Leurs opinions sont devenues un délit. Il y a de nouveau des prisonniers politiques en Espagne.


Le chef du gouvernement espagnol, Mariano Rajoy, n’a qu’une phrase à la bouche : «restaurer la légalité et l’ordre constitutionnel».


C’est une position simpliste qui enfonce l’Espagne dans la crise.


La démocratie doit reposer sur la loi, mais en autant que les citoyens y consentent et trouvent la loi légitime.


Si une loi rend la sécession impossible, mais que celle-ci est désirée par la majorité, alors la loi sert à nier la démocratie.


La revue britannique The Economist notait qu’il y a la justice formelle et la justice naturelle.


À court terme, on peut faire primer la première par la force.

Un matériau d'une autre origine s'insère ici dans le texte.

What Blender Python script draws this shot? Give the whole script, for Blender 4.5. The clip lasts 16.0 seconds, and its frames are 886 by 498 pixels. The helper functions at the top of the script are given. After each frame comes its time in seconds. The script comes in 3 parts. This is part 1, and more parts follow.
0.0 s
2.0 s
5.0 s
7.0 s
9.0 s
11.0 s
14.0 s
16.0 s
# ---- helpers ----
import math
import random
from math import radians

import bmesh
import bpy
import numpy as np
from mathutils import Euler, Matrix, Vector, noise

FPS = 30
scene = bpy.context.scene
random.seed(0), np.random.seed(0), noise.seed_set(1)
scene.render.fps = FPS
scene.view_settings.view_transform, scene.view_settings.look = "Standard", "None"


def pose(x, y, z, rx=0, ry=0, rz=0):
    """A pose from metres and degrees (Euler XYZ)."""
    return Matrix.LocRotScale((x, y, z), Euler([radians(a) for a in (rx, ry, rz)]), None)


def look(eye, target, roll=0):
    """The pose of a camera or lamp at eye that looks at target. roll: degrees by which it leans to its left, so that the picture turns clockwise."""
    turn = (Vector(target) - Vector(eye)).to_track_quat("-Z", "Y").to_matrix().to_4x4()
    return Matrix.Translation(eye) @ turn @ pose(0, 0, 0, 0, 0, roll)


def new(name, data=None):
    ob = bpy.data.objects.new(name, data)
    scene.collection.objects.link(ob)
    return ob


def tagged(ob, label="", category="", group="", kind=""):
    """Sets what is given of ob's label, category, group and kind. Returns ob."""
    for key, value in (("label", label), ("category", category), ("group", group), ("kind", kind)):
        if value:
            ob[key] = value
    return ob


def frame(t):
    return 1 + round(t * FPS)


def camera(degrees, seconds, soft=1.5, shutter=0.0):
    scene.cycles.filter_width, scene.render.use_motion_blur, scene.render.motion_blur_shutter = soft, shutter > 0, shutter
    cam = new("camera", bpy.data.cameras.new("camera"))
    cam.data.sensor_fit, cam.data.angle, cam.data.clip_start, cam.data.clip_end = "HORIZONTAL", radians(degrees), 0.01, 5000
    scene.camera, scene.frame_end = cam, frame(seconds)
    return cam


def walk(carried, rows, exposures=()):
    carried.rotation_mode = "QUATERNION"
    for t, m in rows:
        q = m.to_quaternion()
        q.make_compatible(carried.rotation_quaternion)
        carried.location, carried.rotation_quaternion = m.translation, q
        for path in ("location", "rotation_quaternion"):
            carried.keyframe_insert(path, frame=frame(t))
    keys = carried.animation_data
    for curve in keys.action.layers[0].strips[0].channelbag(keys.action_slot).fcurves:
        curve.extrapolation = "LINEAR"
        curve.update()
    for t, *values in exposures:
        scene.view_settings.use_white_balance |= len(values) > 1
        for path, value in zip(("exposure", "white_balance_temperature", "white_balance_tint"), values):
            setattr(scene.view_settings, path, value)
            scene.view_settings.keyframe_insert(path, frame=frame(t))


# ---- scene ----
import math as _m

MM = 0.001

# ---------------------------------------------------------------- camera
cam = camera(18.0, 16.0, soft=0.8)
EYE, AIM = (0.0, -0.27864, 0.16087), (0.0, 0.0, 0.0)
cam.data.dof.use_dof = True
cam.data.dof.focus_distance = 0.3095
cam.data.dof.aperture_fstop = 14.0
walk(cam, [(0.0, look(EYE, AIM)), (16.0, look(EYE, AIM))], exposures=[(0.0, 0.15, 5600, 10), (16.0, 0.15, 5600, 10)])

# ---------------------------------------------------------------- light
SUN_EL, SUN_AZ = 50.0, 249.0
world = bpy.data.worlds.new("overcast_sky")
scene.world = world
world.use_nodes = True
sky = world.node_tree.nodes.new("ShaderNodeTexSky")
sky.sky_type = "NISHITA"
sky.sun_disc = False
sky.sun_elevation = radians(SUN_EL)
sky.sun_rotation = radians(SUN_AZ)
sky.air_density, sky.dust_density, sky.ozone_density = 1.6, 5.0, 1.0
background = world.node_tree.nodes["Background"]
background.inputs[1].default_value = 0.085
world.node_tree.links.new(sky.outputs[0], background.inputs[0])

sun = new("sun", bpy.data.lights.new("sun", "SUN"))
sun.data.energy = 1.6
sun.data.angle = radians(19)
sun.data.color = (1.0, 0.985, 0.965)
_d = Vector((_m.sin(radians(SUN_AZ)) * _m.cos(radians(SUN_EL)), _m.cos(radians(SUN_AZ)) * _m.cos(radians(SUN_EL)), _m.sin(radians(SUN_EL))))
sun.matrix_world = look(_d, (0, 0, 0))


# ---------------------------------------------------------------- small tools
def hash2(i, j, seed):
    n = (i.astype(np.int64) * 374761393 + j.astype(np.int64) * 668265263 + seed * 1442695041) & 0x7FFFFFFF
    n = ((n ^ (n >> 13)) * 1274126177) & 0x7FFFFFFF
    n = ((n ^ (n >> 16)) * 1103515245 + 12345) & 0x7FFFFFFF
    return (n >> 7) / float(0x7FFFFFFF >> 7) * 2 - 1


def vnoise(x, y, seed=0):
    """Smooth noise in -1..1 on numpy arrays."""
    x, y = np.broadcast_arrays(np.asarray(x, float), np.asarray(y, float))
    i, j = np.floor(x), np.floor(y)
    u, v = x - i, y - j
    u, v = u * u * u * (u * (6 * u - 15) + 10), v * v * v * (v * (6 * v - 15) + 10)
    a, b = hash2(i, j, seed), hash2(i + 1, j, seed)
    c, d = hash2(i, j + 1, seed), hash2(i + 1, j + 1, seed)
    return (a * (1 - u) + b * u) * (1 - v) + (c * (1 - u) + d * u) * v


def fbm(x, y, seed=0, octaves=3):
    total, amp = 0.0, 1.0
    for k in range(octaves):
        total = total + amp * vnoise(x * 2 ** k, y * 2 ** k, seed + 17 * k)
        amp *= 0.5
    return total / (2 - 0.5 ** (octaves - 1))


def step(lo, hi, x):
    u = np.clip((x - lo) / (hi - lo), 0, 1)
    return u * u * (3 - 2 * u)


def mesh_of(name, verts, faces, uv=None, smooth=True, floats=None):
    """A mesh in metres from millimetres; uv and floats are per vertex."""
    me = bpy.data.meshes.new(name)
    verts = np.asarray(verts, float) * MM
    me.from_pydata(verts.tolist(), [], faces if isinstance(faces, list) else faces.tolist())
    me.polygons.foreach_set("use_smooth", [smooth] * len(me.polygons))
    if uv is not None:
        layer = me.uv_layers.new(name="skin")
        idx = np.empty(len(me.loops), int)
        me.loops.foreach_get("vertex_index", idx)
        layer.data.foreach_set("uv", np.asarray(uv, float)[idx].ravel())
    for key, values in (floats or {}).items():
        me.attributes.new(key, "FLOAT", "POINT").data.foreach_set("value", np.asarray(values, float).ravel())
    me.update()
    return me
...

À long terme, nier la seconde ne fait que pourrir une situation.


La loi n’est pas non plus toujours synonyme de justice. La loi est une mécanique imparfaite qui, des fois, produit de la justice et, d’autres fois, des dénis de justice.


Élections


La question n’est pas de savoir si la souveraineté de la Catalogne serait une bonne ou une mauvaise chose. Ça se discute.


La question est de savoir si les Catalans ont le droit ou pas de prendre la décision qu’ils veulent.


À court terme, il faut espérer que des élections redistribuent les cartes.


À long terme, il faut des négociations constitutionnelles. Celles-ci devraient rendre difficile, mais possible un chemin légal vers l’indépendance du peuple catalan.


Pour le moment, les masques gisent au sol : les Catalans se font dire que cette Espagne, dans laquelle ils ne sont certes pas opprimés, est une confortable prison.